* [WORK TO COMPLETE]:
Each line from the one containing "# ---- helpers" through the one containing "scene.camera, scene.frame_end = cam, frame(seconds)" must be echoed exactly, endpoints included, and every other line omitted.

-- BEGIN MATERIAL --

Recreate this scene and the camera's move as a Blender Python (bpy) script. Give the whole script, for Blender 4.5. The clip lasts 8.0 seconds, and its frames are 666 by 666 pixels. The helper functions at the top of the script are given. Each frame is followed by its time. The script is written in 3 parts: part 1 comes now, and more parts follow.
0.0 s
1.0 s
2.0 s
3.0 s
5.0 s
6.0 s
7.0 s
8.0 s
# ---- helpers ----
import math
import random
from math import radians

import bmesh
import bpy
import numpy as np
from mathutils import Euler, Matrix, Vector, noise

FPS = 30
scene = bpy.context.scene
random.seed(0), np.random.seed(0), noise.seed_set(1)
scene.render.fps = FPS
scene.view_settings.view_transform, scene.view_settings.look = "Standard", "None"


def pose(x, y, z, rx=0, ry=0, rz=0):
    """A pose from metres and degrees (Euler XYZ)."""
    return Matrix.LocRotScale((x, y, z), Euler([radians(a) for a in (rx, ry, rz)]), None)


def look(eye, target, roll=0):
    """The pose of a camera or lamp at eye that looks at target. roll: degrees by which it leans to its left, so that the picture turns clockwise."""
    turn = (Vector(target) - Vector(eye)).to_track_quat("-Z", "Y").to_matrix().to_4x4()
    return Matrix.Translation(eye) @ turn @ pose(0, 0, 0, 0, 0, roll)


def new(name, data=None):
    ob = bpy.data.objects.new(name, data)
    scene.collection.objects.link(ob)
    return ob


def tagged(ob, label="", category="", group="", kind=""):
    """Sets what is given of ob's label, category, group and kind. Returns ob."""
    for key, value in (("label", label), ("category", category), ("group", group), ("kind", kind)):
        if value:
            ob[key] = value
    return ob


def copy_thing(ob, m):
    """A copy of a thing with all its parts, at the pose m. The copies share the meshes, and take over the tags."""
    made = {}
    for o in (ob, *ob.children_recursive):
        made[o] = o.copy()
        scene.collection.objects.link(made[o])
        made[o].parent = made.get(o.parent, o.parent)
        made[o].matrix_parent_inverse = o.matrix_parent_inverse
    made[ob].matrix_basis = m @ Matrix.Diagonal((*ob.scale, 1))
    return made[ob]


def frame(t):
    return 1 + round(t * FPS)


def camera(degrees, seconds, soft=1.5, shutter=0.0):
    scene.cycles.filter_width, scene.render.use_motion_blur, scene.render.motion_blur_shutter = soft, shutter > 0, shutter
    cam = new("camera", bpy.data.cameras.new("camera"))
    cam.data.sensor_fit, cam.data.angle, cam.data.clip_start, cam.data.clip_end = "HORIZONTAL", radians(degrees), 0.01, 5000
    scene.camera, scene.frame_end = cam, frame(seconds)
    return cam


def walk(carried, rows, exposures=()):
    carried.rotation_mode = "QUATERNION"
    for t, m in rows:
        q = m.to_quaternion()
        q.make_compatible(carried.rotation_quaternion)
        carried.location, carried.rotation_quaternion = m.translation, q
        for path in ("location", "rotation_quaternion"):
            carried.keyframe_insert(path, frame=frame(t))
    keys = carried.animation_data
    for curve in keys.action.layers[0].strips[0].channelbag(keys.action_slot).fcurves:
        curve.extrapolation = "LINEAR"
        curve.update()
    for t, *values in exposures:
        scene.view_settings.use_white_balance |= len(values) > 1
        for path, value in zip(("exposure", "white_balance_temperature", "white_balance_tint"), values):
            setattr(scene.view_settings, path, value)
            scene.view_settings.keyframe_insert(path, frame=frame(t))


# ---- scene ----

-- END MATERIAL --
-- BEGIN MATERIAL --

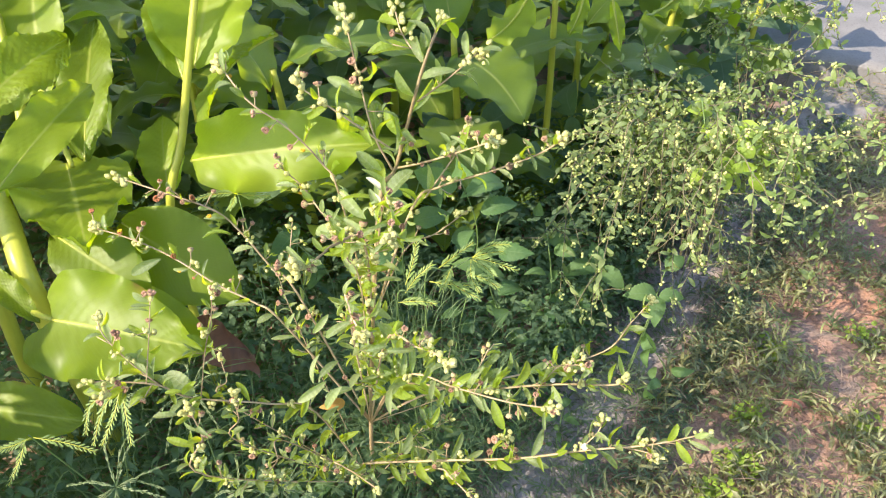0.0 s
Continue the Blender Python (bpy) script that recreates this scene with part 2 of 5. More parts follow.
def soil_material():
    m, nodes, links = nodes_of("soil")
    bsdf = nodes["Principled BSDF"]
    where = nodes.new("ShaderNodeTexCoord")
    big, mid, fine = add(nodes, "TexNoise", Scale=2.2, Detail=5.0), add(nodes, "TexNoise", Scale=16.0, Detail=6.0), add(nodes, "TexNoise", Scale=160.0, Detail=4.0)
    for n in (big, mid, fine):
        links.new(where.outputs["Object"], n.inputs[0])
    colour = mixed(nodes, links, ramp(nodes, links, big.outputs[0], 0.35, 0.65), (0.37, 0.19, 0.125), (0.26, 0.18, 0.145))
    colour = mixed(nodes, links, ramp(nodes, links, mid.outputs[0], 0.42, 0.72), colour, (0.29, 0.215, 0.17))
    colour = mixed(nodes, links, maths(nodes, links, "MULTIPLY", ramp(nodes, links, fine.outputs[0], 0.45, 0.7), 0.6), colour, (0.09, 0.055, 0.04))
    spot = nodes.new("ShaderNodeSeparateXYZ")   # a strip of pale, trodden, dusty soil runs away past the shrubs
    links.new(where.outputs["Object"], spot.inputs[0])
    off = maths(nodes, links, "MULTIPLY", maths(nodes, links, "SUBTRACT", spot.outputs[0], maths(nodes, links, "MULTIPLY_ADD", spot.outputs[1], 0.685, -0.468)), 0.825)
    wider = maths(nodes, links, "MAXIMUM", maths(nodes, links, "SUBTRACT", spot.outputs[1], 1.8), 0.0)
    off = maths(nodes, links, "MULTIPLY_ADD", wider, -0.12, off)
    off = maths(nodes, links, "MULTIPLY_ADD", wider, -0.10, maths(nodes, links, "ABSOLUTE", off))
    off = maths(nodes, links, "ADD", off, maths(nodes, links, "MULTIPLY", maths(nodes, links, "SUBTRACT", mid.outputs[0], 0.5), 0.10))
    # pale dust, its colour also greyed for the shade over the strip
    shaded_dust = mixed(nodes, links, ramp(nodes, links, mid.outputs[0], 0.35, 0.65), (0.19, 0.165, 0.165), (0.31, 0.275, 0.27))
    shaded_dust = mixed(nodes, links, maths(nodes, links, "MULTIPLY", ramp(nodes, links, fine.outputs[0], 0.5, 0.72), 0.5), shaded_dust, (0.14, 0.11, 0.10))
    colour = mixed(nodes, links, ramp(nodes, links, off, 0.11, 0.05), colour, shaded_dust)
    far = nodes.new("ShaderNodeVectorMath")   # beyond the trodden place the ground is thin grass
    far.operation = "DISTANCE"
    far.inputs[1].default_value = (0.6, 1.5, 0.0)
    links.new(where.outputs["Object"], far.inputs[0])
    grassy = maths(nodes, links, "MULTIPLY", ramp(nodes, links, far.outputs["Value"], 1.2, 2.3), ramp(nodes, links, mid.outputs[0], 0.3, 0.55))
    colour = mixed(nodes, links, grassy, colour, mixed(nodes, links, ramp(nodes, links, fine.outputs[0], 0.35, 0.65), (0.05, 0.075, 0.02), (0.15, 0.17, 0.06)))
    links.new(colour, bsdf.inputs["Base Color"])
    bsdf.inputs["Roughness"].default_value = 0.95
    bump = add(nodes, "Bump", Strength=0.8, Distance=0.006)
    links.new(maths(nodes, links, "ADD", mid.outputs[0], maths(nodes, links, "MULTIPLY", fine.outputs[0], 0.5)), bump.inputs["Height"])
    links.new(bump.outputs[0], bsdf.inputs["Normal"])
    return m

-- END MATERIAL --

* [THE RESULT]:
# ---- helpers ----
import math
import random
from math import radians

import bmesh
import bpy
import numpy as np
from mathutils import Euler, Matrix, Vector, noise

FPS = 30
scene = bpy.context.scene
random.seed(0), np.random.seed(0), noise.seed_set(1)
scene.render.fps = FPS
scene.view_settings.view_transform, scene.view_settings.look = "Standard", "None"


def pose(x, y, z, rx=0, ry=0, rz=0):
    """A pose from metres and degrees (Euler XYZ)."""
    return Matrix.LocRotScale((x, y, z), Euler([radians(a) for a in (rx, ry, rz)]), None)


def look(eye, target, roll=0):
    """The pose of a camera or lamp at eye that looks at target. roll: degrees by which it leans to its left, so that the picture turns clockwise."""
    turn = (Vector(target) - Vector(eye)).to_track_quat("-Z", "Y").to_matrix().to_4x4()
    return Matrix.Translation(eye) @ turn @ pose(0, 0, 0, 0, 0, roll)


def new(name, data=None):
    ob = bpy.data.objects.new(name, data)
    scene.collection.objects.link(ob)
    return ob


def tagged(ob, label="", category="", group="", kind=""):
    """Sets what is given of ob's label, category, group and kind. Returns ob."""
    for key, value in (("label", label), ("category", category), ("group", group), ("kind", kind)):
        if value:
            ob[key] = value
    return ob


def copy_thing(ob, m):
    """A copy of a thing with all its parts, at the pose m. The copies share the meshes, and take over the tags."""
    made = {}
    for o in (ob, *ob.children_recursive):
        made[o] = o.copy()
        scene.collection.objects.link(made[o])
        made[o].parent = made.get(o.parent, o.parent)
        made[o].matrix_parent_inverse = o.matrix_parent_inverse
    made[ob].matrix_basis = m @ Matrix.Diagonal((*ob.scale, 1))
    return made[ob]


def frame(t):
    return 1 + round(t * FPS)


def camera(degrees, seconds, soft=1.5, shutter=0.0):
    scene.cycles.filter_width, scene.render.use_motion_blur, scene.render.motion_blur_shutter = soft, shutter > 0, shutter
    cam = new("camera", bpy.data.cameras.new("camera"))
    cam.data.sensor_fit, cam.data.angle, cam.data.clip_start, cam.data.clip_end = "HORIZONTAL", radians(degrees), 0.01, 5000
    scene.camera, scene.frame_end = cam, frame(seconds)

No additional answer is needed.